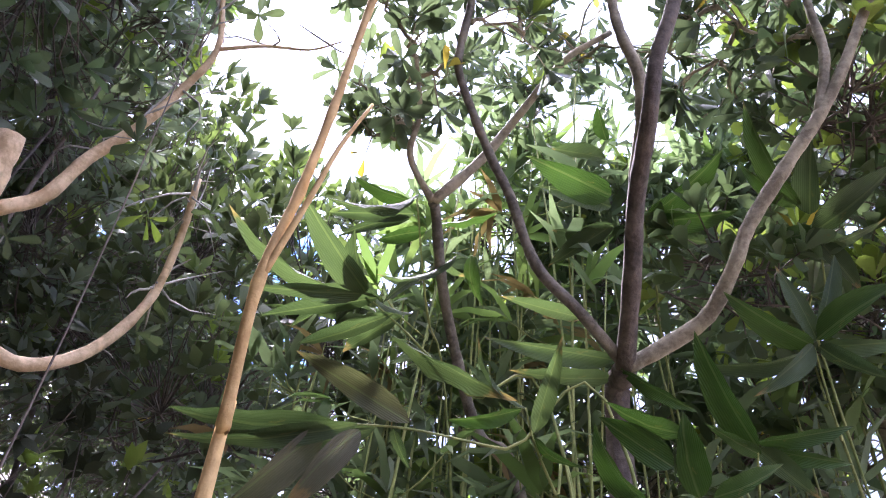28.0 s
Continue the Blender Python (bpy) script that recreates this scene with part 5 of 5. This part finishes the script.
# ---- smooth stubbed tree ----
stub = line_tree("stubbed_tree", "smooth pinkish tree with a sawn-off stub and curved limb", "tree", [
    ("trunk", [on_ground(-12.2, -6.0, 0.1)] + [(-12.69, -4.66, 2.89), (-12.70, -4.62, 3.02), (-12.70, -4.58, 3.19), (-12.67, -4.57, 3.38), (-12.65, -4.56, 3.54), (-12.59, -4.58, 3.74), (-12.55, -4.60, 3.87)], 0.058, 0.029),
    ("limb", [(-12.67, -4.52, 3.52), (-12.66, -4.45, 3.49), (-12.66, -4.34, 3.48), (-12.63, -4.23, 3.56), (-12.59, -4.16, 3.72), (-12.53, -4.17, 3.88), (-12.47, -4.21, 4.03)], 0.020, 0.008),
    ("limb", [(-12.60, -4.54, 3.73), (-12.57, -4.48, 3.80), (-12.53, -4.45, 3.92), (-12.47, -4.40, 4.04), (-12.40, -4.37, 4.17), (-12.33, -4.36, 4.29), (-12.31, -4.41, 4.45), (-12.25, -4.52, 4.65)], 0.018, 0.005),
    ("limb", [(-12.33, -4.36, 4.29), (-12.24, -4.29, 4.32), (-12.16, -4.21, 4.34), (-12.09, -4.17, 4.37)], 0.006, 0.002)], M_PINK)
trunk = next(q for q in stub.children if q.name.startswith("trunk"))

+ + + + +

■ **PROBLEM DETAILS**
Write out the whole listing again, exactly, with no pictures.

■ **REPLY**
28.0 s
Continue the Blender Python (bpy) script that recreates this scene with part 5 of 5. This part finishes the script.
# ---- smooth stubbed tree ----
stub = line_tree("stubbed_tree", "smooth pinkish tree with a sawn-off stub and curved limb", "tree", [
    ("trunk", [on_ground(-12.2, -6.0, 0.1)] + [(-12.69, -4.66, 2.89), (-12.70, -4.62, 3.02), (-12.70, -4.58, 3.19), (-12.67, -4.57, 3.38), (-12.65, -4.56, 3.54), (-12.59, -4.58, 3.74), (-12.55, -4.60, 3.87)], 0.058, 0.029),
    ("limb", [(-12.67, -4.52, 3.52), (-12.66, -4.45, 3.49), (-12.66, -4.34, 3.48), (-12.63, -4.23, 3.56), (-12.59, -4.16, 3.72), (-12.53, -4.17, 3.88), (-12.47, -4.21, 4.03)], 0.020, 0.008),
    ("limb", [(-12.60, -4.54, 3.73), (-12.57, -4.48, 3.80), (-12.53, -4.45, 3.92), (-12.47, -4.40, 4.04), (-12.40, -4.37, 4.17), (-12.33, -4.36, 4.29), (-12.31, -4.41, 4.45), (-12.25, -4.52, 4.65)], 0.018, 0.005),
    ("limb", [(-12.33, -4.36, 4.29), (-12.24, -4.29, 4.32), (-12.16, -4.21, 4.34), (-12.09, -4.17, 4.37)], 0.006, 0.002)], M_PINK)
trunk = next(q for q in stub.children if q.name.startswith("trunk"))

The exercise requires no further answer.